** BEGIN **

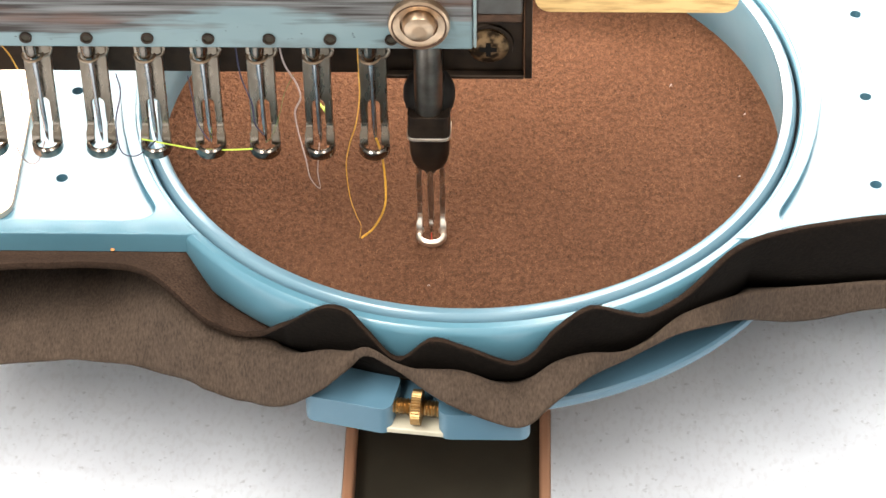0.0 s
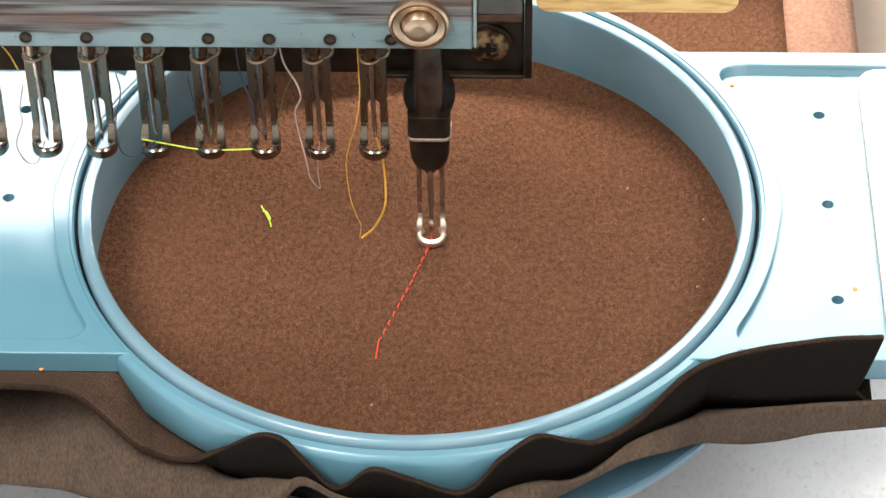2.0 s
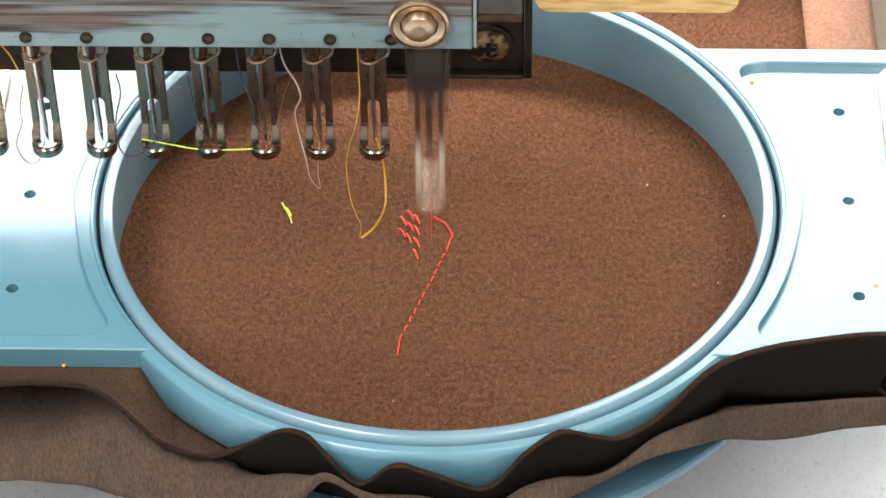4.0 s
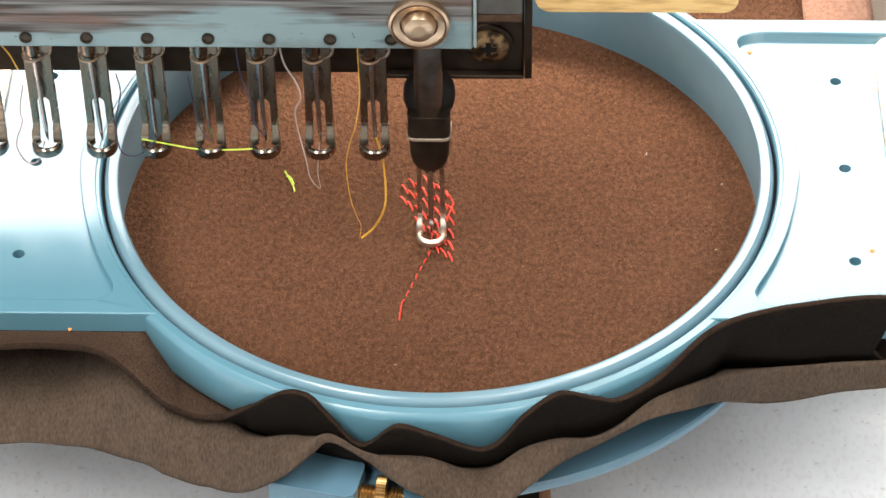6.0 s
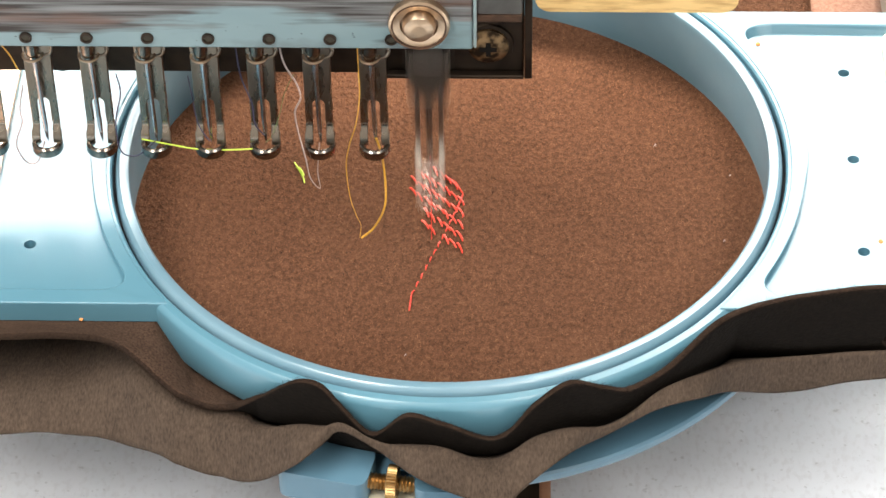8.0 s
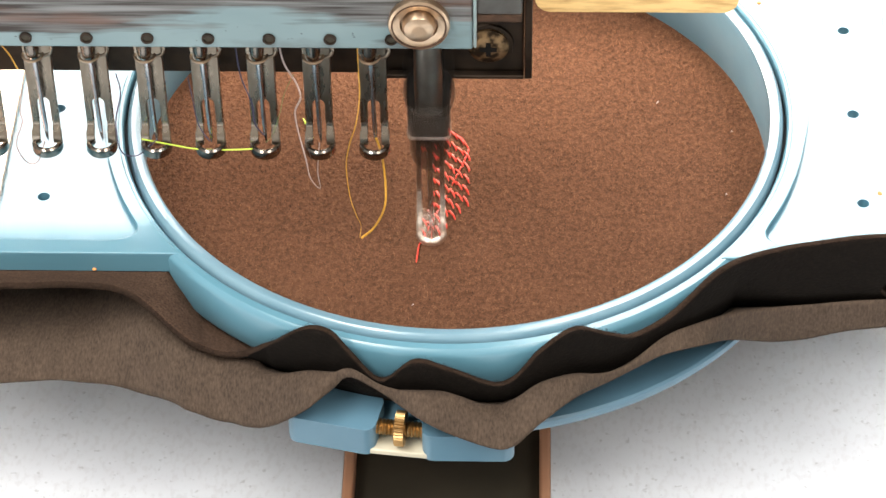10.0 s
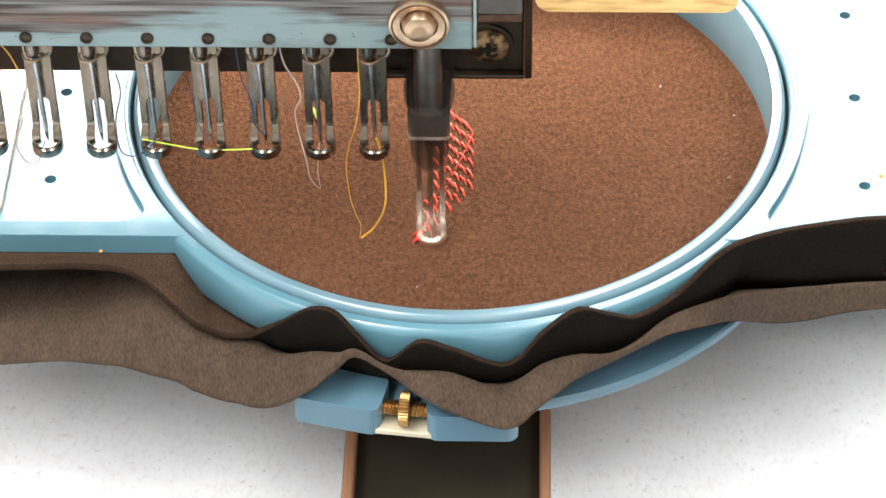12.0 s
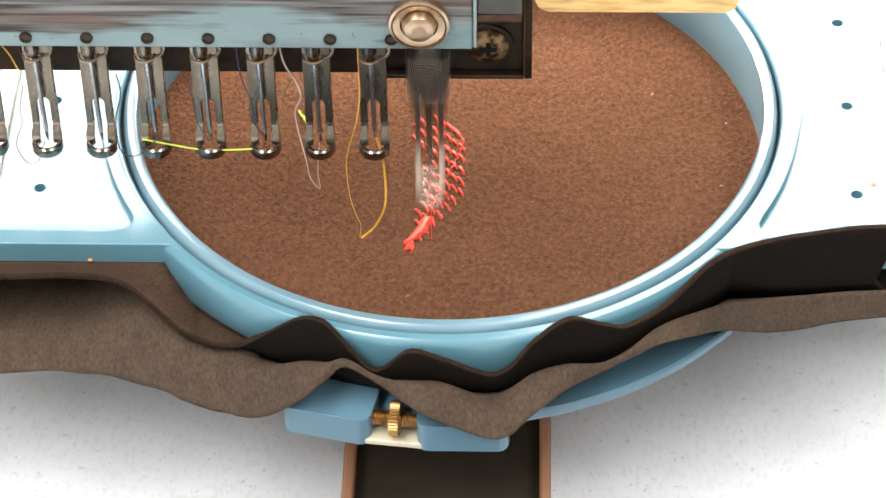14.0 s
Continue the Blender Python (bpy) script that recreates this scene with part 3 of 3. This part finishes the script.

** END **

**WHAT THIS TASK INVOLVES:** Copy all the data exactly as written, but skip any picture.

**COMPLETED EXERCISE:**
0.0 s
2.0 s
4.0 s
6.0 s
8.0 s
10.0 s
12.0 s
14.0 s
Continue the Blender Python (bpy) script that recreates this scene with part 3 of 3. This part finishes the script.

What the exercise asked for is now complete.